A far cry from De Soto High
Erisman’s first season at Oklahoma State: eye-opening experience
Division I athletics tend to take freshmen and - redshirt or not - chew them up and spit them out. To make matters worse, some sports, football and wrestling especially, require physical maturity before athletes can compete on an even playing field.
But by normal standards, Neil Erisman's 16-9 mark as a redshirt freshman at Oklahoma State doesn't fit the bill of being dominated.
However, the level of competition he faced as a redshirt freshman wrestler at Oklahoma State was above and beyond the likes of which he'd seen before.
After compiling a 16-9 record, Erisman, from De Soto, said he didn't have the year he'd envisioned.
"I didn't have that great of a year, not what I wanted or expected at all," Erisman said. "Even though I had a bad year it still helped me because I learned a lot about what it takes to wrestle on this level and areas I need to improve on mentally and physically."
The sophomore-to-be gained a year of eligibility by taking a redshirt year during the 2006-07 year, although he was able to wrestle in tournaments as an independent wrestler. That meant he paid for his own hotels and traveling expenses and his victories didn't count toward team totals.
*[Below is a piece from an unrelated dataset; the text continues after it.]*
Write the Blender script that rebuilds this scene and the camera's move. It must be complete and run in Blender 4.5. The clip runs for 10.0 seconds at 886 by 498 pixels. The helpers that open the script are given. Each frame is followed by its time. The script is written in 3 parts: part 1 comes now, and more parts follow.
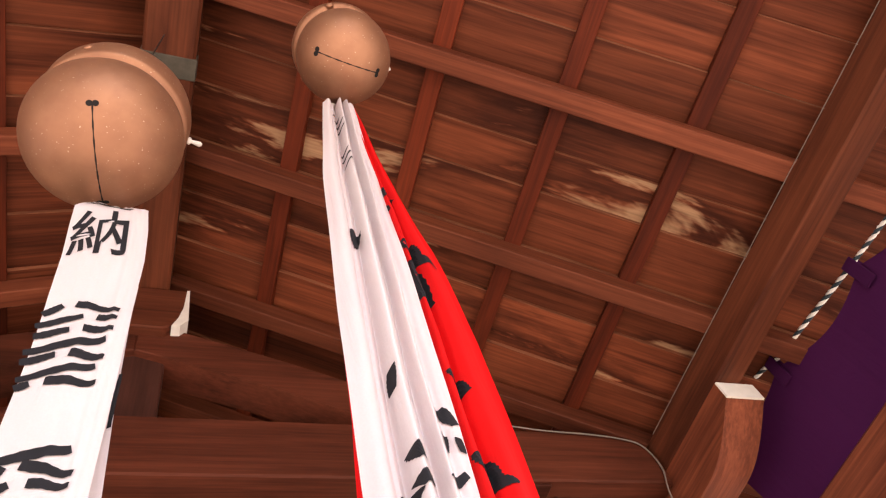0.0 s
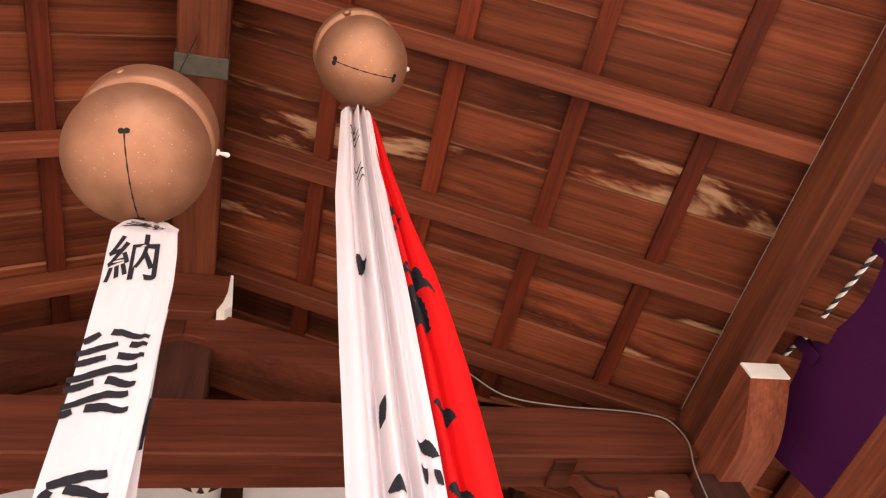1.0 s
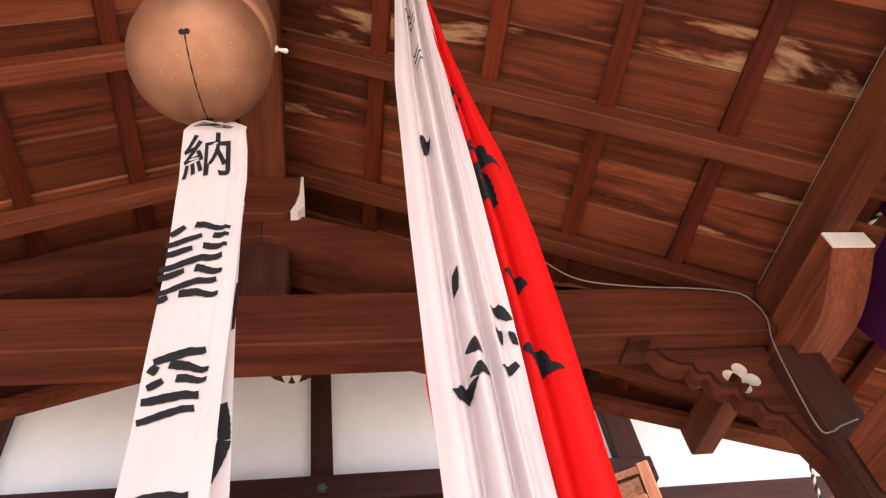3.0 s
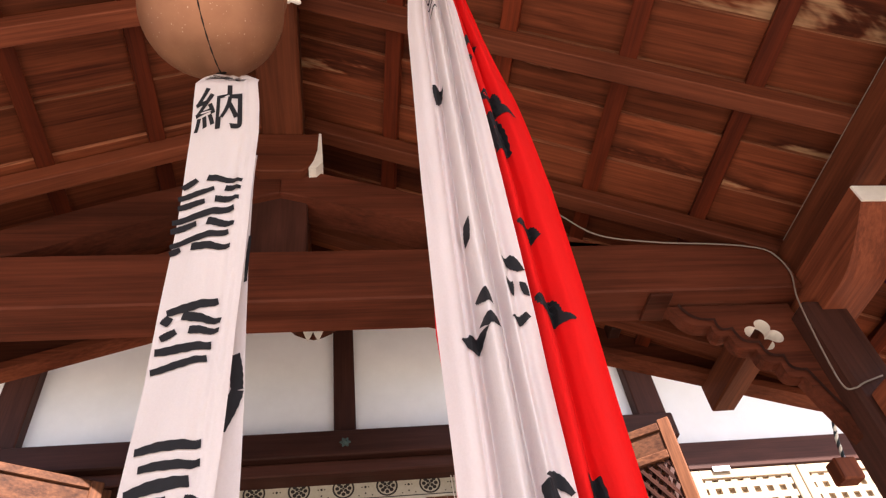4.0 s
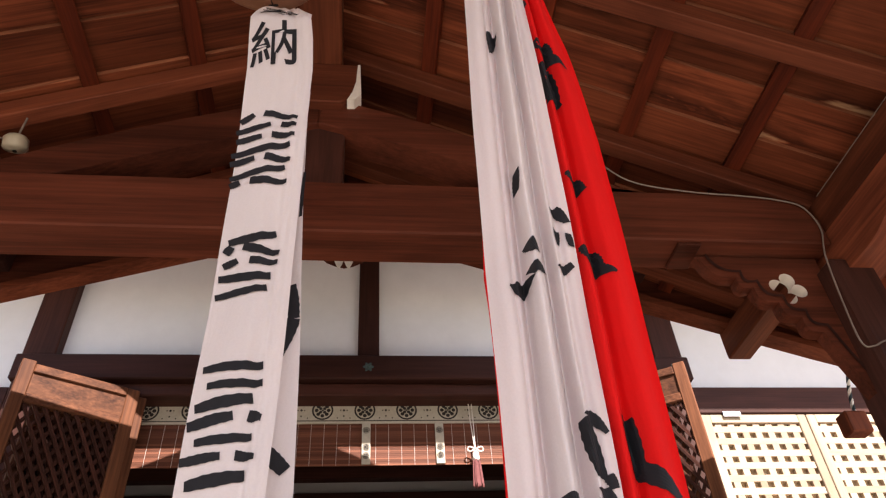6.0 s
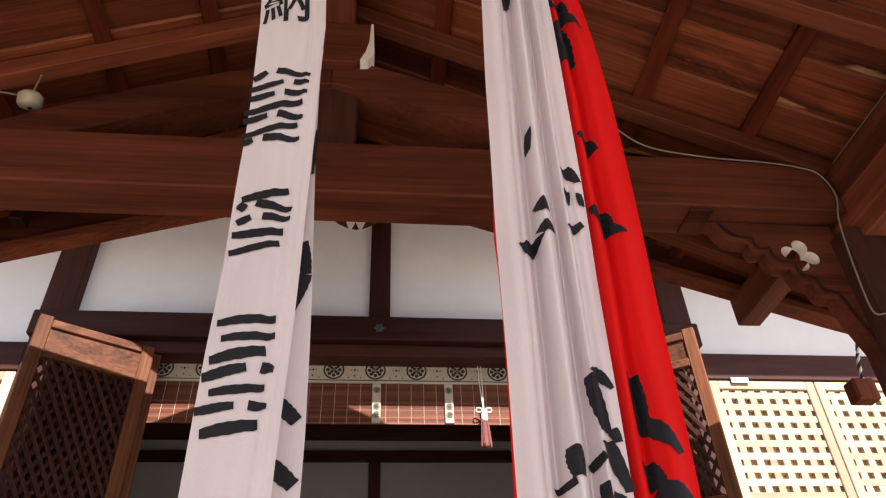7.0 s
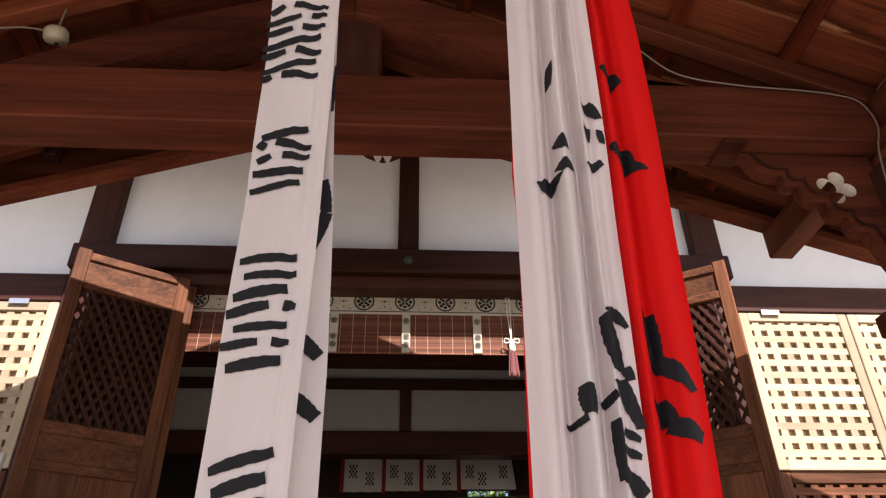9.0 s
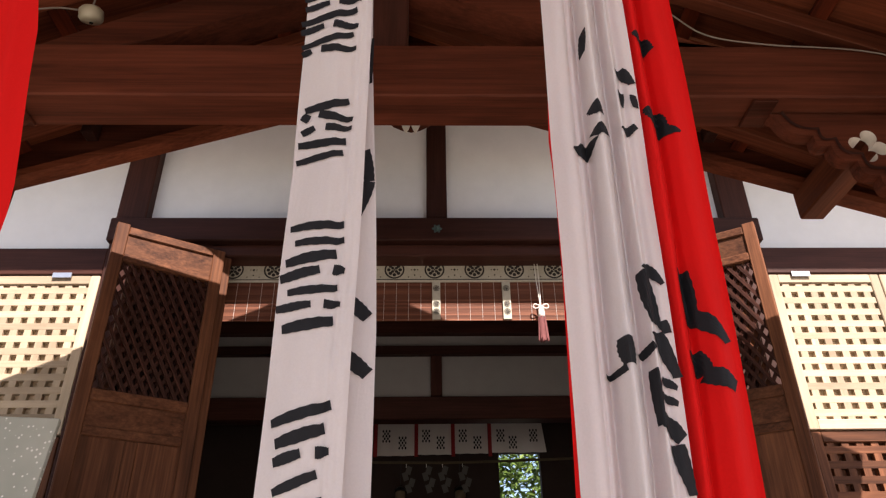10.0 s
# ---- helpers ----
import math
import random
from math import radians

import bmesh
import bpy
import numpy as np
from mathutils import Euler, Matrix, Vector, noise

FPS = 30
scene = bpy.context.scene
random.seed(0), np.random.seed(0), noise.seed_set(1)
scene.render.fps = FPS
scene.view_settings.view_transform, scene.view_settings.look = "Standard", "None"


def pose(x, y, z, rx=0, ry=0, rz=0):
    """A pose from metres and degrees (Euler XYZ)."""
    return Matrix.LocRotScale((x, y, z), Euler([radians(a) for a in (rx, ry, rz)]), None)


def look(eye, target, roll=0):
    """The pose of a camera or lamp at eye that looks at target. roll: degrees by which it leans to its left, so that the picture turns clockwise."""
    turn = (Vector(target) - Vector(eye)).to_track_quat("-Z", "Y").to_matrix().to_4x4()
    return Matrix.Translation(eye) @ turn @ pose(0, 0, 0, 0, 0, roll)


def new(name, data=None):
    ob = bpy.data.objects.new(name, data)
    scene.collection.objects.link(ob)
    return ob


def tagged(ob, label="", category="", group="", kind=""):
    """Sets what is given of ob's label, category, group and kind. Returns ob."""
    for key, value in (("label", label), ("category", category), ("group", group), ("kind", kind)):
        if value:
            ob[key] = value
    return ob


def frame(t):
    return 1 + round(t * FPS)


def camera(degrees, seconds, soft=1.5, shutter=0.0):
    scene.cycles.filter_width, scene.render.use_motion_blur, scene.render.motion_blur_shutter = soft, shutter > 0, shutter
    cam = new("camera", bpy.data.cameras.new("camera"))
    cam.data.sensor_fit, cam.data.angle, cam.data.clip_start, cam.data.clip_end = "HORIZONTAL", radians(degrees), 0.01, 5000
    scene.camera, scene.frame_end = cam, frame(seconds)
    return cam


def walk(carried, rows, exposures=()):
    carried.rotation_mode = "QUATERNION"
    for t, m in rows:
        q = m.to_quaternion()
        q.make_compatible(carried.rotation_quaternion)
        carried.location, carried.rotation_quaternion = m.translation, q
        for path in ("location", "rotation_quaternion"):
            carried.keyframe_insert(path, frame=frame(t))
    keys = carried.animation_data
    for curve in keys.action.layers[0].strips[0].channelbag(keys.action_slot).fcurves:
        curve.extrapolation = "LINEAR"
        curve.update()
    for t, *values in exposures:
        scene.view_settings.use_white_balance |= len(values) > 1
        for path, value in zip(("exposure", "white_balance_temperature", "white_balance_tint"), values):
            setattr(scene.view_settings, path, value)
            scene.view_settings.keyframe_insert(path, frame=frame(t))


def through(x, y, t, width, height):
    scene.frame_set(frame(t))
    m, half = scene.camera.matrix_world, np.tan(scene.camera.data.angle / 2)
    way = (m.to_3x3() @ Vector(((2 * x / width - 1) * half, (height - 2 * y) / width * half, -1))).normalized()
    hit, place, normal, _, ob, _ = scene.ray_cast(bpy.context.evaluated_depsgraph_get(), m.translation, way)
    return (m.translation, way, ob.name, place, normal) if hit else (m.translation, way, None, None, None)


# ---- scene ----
cam = camera(64.0, 10.0, soft=1.25)

PATH = [
    (0, (-0.025, -2.86, 1.439), (0.631, -1.991, 3.117), -25.0),
    (0.5, (-0.015, -2.925, 1.43), (0.624, -1.996, 3.082), -23.1),
    (1, (0.016, -2.991, 1.423), (0.544, -1.972, 3.06), -18.0),
    (1.5, (0.016, -3.023, 1.413), (0.454, -1.94, 3.037), -14.7),
    (2, (0.022, -3.029, 1.407), (0.422, -1.892, 3.003), -13.7),
    (2.5, (0.012, -2.999, 1.398), (0.394, -1.789, 2.944), -13.0),
    (4, (0.033, -2.956, 1.398), (0.32, -1.59, 2.83), -9.6),
    (4.5, (0.013, -2.965, 1.394), (0.283, -1.568, 2.799), -8.3),
    (5, (0.004, -2.98, 1.389), (0.253, -1.547, 2.761), -6.9),
    (5.5, (-0.004, -2.992, 1.387), (0.237, -1.523, 2.723), -5.5),
    (7, (-0.003, -2.995, 1.373), (0.194, -1.424, 2.596), -2.6),
    (7.5, (0.0, -2.985, 1.371), (0.189, -1.384, 2.555), -2.2),
    (8, (-0.005, -2.983, 1.367), (0.172, -1.354, 2.514), -1.5),
    (8.5, (0.008, -2.99, 1.366), (0.155, -1.334, 2.478), -0.7),
    (9, (0.011, -3.002, 1.379), (0.125, -1.314, 2.444), -0.9),
    (9.5, (0.012, -2.998, 1.363), (0.072, -1.287, 2.398), -0.1),
    (10, (-0.009, -3.031, 1.355), (0.036, -1.295, 2.346), -0.8),
]
walk(cam, [(t, look(eye, target, roll)) for t, eye, target, roll in PATH],
     exposures=[(0.0, 2.6, 6700, 24), (2.5, 2.5, 6700, 23), (4.5, 2.02, 6700, 21), (7.0, 1.58, 6700, 20), (10.0, 1.38, 6700, 19)])

# ---- light ----
SUN_WAY = Vector((-0.34, 1.0, -1.0)).normalized()
world = bpy.data.worlds.new("sky")
scene.world = world
world.use_nodes = True
wn = world.node_tree
sky = wn.nodes.new("ShaderNodeTexSky")
sky.sky_type = "NISHITA"
sky.sun_disc = False
sky.sun_elevation = math.asin(-SUN_WAY.z)
sky.sun_rotation = math.atan2(-SUN_WAY.x, -SUN_WAY.y)
wn.nodes["Background"].inputs[1].default_value = 0.09
wn.links.new(sky.outputs[0], wn.nodes["Background"].inputs[0])
sun = bpy.data.lights.new("sun", "SUN")
sun.energy, sun.angle, sun.color = 4.9, radians(0.5), (1.0, 0.93, 0.84)
new("sun", sun).matrix_world = look((0, 0, 0), SUN_WAY)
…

He said that year should have been the eye-opener for him, and was to some degree. But wrestling in varsity matches against Division I opponents provided additional realizations he may have missed in his first year.
"It takes more than just wanting to do it. You've got to live the lifestyle," Erisman said. "You can't relax at all. The minute you relax is when someone takes advantage of you."
One match in which Erisman certainly didn't relax was with eventual 157-pound national champion Jordan Leen, a junior at the time from Cornell University. At the Reno Tournament of Champions December 18, the Cowboys' Erisman held his own, but lost, 6-2.
"I wrestled him pretty good, but I didn't deserve to beat him. I wasn't good enough," Erisman said. "It showed me where I was at, and I'm not too far off. But if I don't work hard I'm going to end up being real far off next year."
For much of the 2007-08 year, Erisman was plagued by injury. Around Christmas, he hurt his ankle and the injury required that Erisman wear a boot on his foot while rehabbing.
The injury kept him on the outside looking in until he recovered enough to wrestle in the Virginia duals, where he lost to Rider University opponent Rob Morrison, 13-4.
The turning point, and probably the highlight of the season for Erisman were duals against the University of Oregon and the University of California, Davis. Erisman defeated Kyle Bounds of Oregon, 12-3, and UC Davis' Drew Maraglia, 10-0.
"After I won both of those, that's something that Coach told me, 'It's like you're at nationals,'" Erisman said.
Erisman started every dual after that for the remainder of the season.
Of his 16 victories, 11 included bonus points and he registered four pins on the year.
Now, to take that next step Erisman is lifting, watching film and practicing this summer. He's also helping work camps for OSU.
Never, throughout his first year of wrestling varsity D-I opponents, did he feel overmatched physically.
"I matched up well with everyone that I wrestled, even when I lost," he said. "There's no excuses for losing, I just had to get better.
"I've been improving over the offseason. Wrestling at that level last year, it's something that I've really worked on this year and I've gotten a lot better so far for this year."
The first practices for Oklahoma State begin in September.